DATA SHOWN
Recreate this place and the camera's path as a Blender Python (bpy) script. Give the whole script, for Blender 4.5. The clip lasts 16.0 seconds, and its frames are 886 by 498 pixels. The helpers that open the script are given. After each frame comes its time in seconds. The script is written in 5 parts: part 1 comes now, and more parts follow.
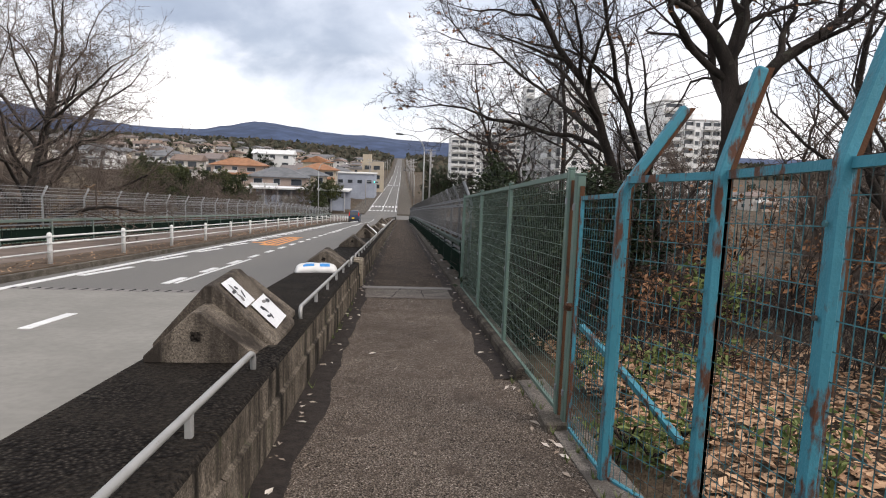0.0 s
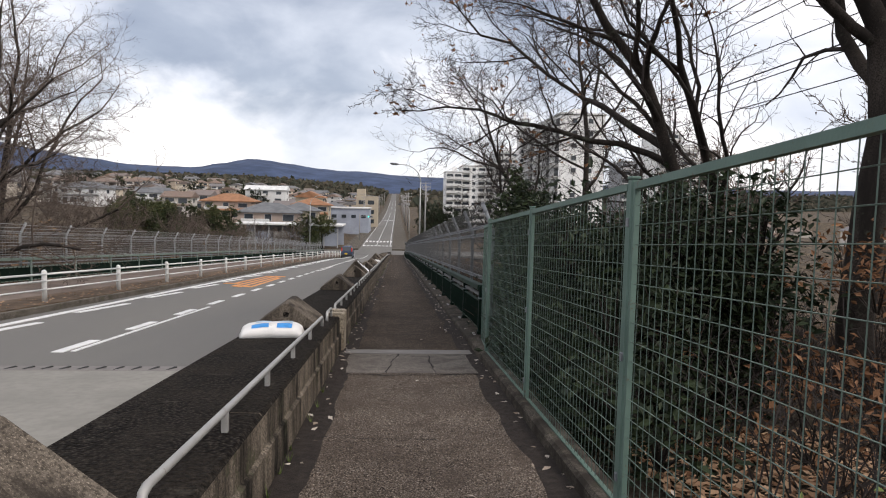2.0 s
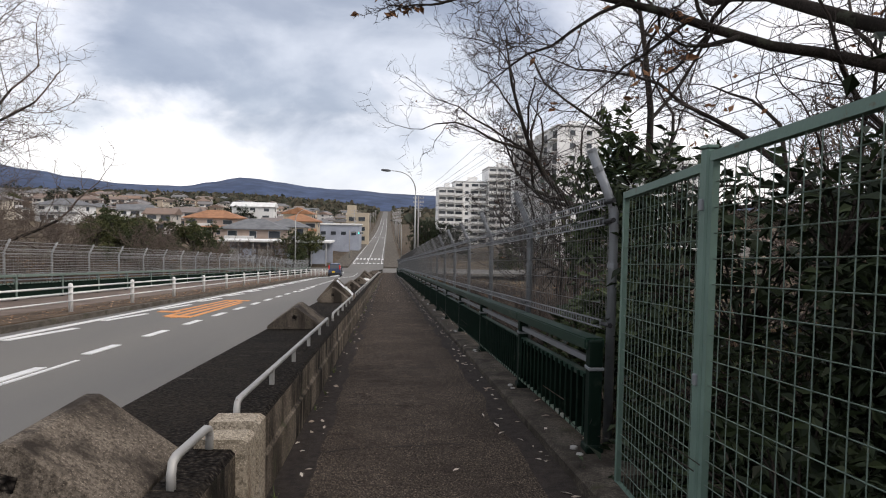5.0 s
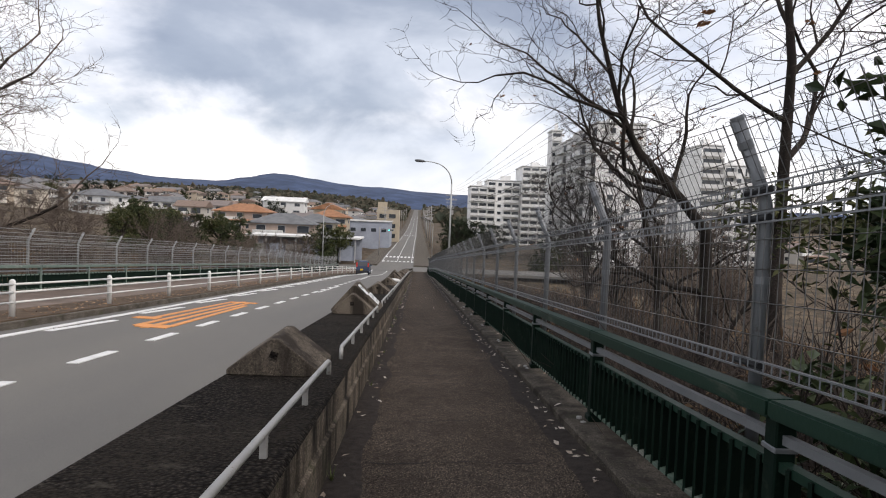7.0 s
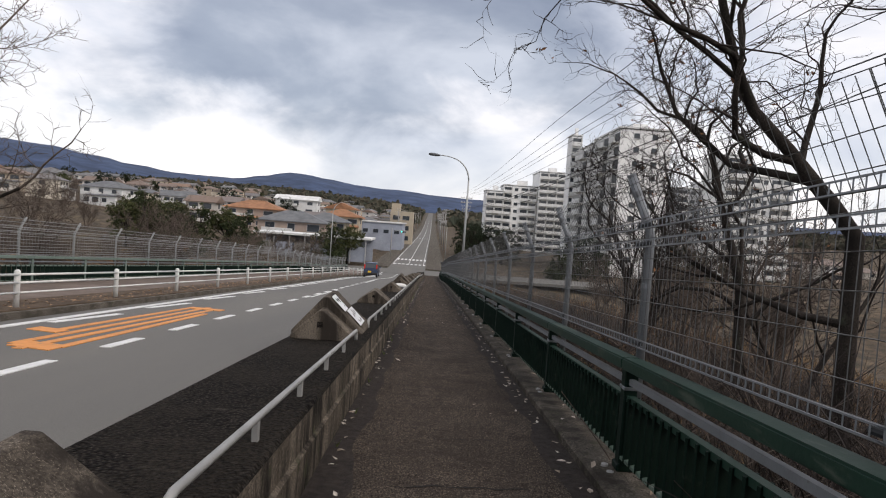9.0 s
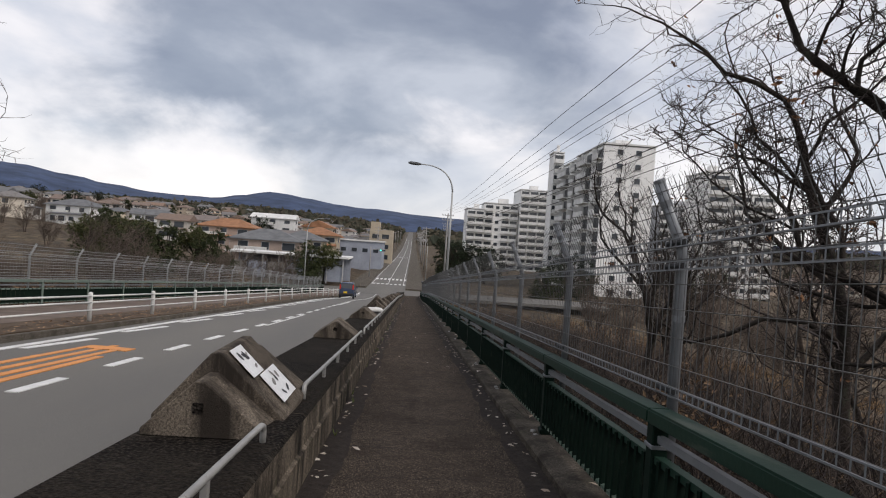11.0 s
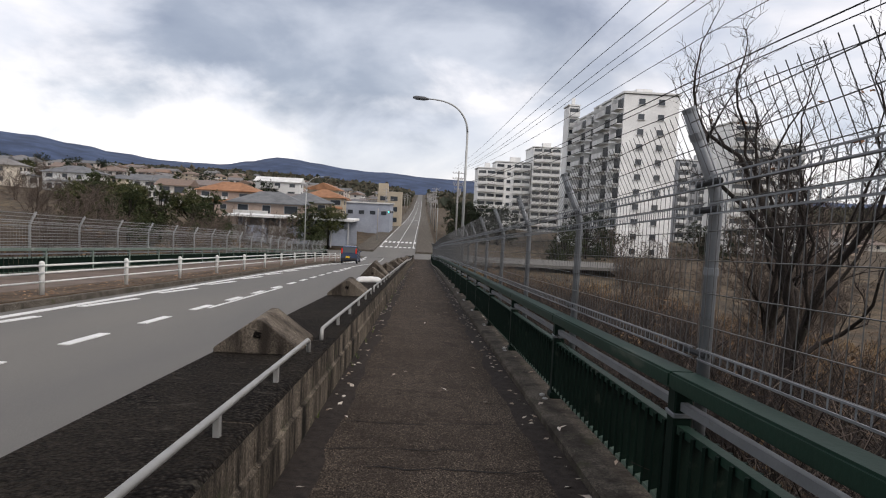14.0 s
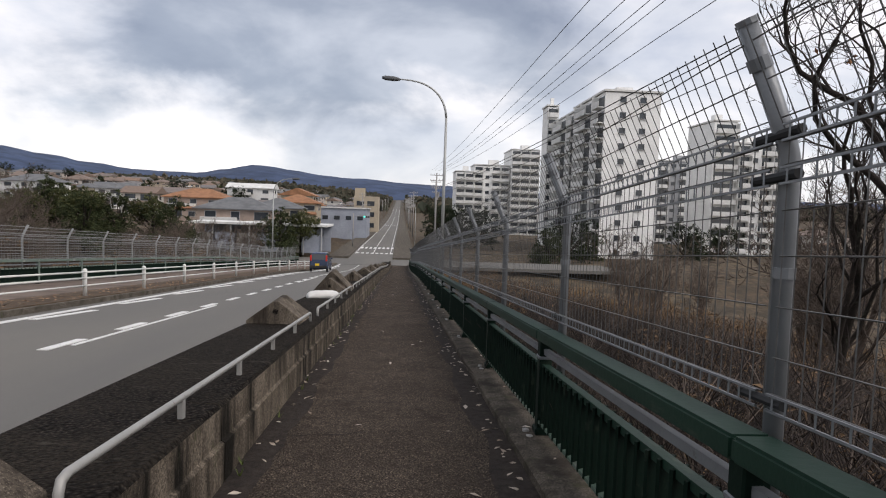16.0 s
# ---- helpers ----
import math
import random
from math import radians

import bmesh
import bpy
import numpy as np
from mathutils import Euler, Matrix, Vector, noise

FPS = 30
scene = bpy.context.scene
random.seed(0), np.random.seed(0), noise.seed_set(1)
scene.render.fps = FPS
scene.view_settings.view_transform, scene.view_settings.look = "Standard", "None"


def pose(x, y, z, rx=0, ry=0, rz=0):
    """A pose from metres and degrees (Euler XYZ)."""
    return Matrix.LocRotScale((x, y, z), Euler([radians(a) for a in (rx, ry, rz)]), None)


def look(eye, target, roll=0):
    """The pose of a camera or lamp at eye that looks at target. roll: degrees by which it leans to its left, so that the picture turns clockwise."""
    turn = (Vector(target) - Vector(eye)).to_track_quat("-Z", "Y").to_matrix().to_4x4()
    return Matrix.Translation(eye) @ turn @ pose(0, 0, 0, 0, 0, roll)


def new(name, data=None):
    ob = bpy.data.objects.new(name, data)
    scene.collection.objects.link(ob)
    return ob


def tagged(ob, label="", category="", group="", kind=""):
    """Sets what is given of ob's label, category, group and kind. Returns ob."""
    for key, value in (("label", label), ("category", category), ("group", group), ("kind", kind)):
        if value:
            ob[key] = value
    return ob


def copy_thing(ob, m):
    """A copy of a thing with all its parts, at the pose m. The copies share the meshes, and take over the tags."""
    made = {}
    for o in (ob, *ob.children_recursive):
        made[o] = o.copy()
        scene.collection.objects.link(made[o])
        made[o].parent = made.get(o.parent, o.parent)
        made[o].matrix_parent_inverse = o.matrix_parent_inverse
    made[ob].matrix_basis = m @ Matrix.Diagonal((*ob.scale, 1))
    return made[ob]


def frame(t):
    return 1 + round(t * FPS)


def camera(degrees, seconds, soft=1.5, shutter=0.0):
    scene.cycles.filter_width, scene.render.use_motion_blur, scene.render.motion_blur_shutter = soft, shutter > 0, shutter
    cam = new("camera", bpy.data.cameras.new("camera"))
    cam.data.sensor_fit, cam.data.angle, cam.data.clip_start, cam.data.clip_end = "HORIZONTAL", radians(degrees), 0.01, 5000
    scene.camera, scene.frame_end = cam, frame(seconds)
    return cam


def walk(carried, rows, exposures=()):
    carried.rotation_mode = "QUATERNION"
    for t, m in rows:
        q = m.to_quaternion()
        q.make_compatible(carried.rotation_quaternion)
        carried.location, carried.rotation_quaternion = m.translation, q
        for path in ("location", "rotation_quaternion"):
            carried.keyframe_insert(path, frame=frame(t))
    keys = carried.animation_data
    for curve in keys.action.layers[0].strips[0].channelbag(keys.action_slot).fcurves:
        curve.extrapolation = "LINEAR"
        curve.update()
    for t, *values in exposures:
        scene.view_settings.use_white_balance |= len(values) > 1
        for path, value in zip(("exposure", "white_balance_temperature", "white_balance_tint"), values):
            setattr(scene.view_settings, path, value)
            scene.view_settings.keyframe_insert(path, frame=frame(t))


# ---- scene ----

TASK DIRECTIONS
Leave out the pictures and print every line of the data exactly.

SOLUTION TO THE EXERCISE
Recreate this place and the camera's path as a Blender Python (bpy) script. Give the whole script, for Blender 4.5. The clip lasts 16.0 seconds, and its frames are 886 by 498 pixels. The helpers that open the script are given. After each frame comes its time in seconds. The script is written in 5 parts: part 1 comes now, and more parts follow.
0.0 s
2.0 s
5.0 s
7.0 s
9.0 s
11.0 s
14.0 s
16.0 s
# ---- helpers ----
import math
import random
from math import radians

import bmesh
import bpy
import numpy as np
from mathutils import Euler, Matrix, Vector, noise

FPS = 30
scene = bpy.context.scene
random.seed(0), np.random.seed(0), noise.seed_set(1)
scene.render.fps = FPS
scene.view_settings.view_transform, scene.view_settings.look = "Standard", "None"


def pose(x, y, z, rx=0, ry=0, rz=0):
    """A pose from metres and degrees (Euler XYZ)."""
    return Matrix.LocRotScale((x, y, z), Euler([radians(a) for a in (rx, ry, rz)]), None)


def look(eye, target, roll=0):
    """The pose of a camera or lamp at eye that looks at target. roll: degrees by which it leans to its left, so that the picture turns clockwise."""
    turn = (Vector(target) - Vector(eye)).to_track_quat("-Z", "Y").to_matrix().to_4x4()
    return Matrix.Translation(eye) @ turn @ pose(0, 0, 0, 0, 0, roll)


def new(name, data=None):
    ob = bpy.data.objects.new(name, data)
    scene.collection.objects.link(ob)
    return ob


def tagged(ob, label="", category="", group="", kind=""):
    """Sets what is given of ob's label, category, group and kind. Returns ob."""
    for key, value in (("label", label), ("category", category), ("group", group), ("kind", kind)):
        if value:
            ob[key] = value
    return ob


def copy_thing(ob, m):
    """A copy of a thing with all its parts, at the pose m. The copies share the meshes, and take over the tags."""
    made = {}
    for o in (ob, *ob.children_recursive):
        made[o] = o.copy()
        scene.collection.objects.link(made[o])
        made[o].parent = made.get(o.parent, o.parent)
        made[o].matrix_parent_inverse = o.matrix_parent_inverse
    made[ob].matrix_basis = m @ Matrix.Diagonal((*ob.scale, 1))
    return made[ob]


def frame(t):
    return 1 + round(t * FPS)


def camera(degrees, seconds, soft=1.5, shutter=0.0):
    scene.cycles.filter_width, scene.render.use_motion_blur, scene.render.motion_blur_shutter = soft, shutter > 0, shutter
    cam = new("camera", bpy.data.cameras.new("camera"))
    cam.data.sensor_fit, cam.data.angle, cam.data.clip_start, cam.data.clip_end = "HORIZONTAL", radians(degrees), 0.01, 5000
    scene.camera, scene.frame_end = cam, frame(seconds)
    return cam


def walk(carried, rows, exposures=()):
    carried.rotation_mode = "QUATERNION"
    for t, m in rows:
        q = m.to_quaternion()
        q.make_compatible(carried.rotation_quaternion)
        carried.location, carried.rotation_quaternion = m.translation, q
        for path in ("location", "rotation_quaternion"):
            carried.keyframe_insert(path, frame=frame(t))
    keys = carried.animation_data
    for curve in keys.action.layers[0].strips[0].channelbag(keys.action_slot).fcurves:
        curve.extrapolation = "LINEAR"
        curve.update()
    for t, *values in exposures:
        scene.view_settings.use_white_balance |= len(values) > 1
        for path, value in zip(("exposure", "white_balance_temperature", "white_balance_tint"), values):
            setattr(scene.view_settings, path, value)
            scene.view_settings.keyframe_insert(path, frame=frame(t))


# ---- scene ----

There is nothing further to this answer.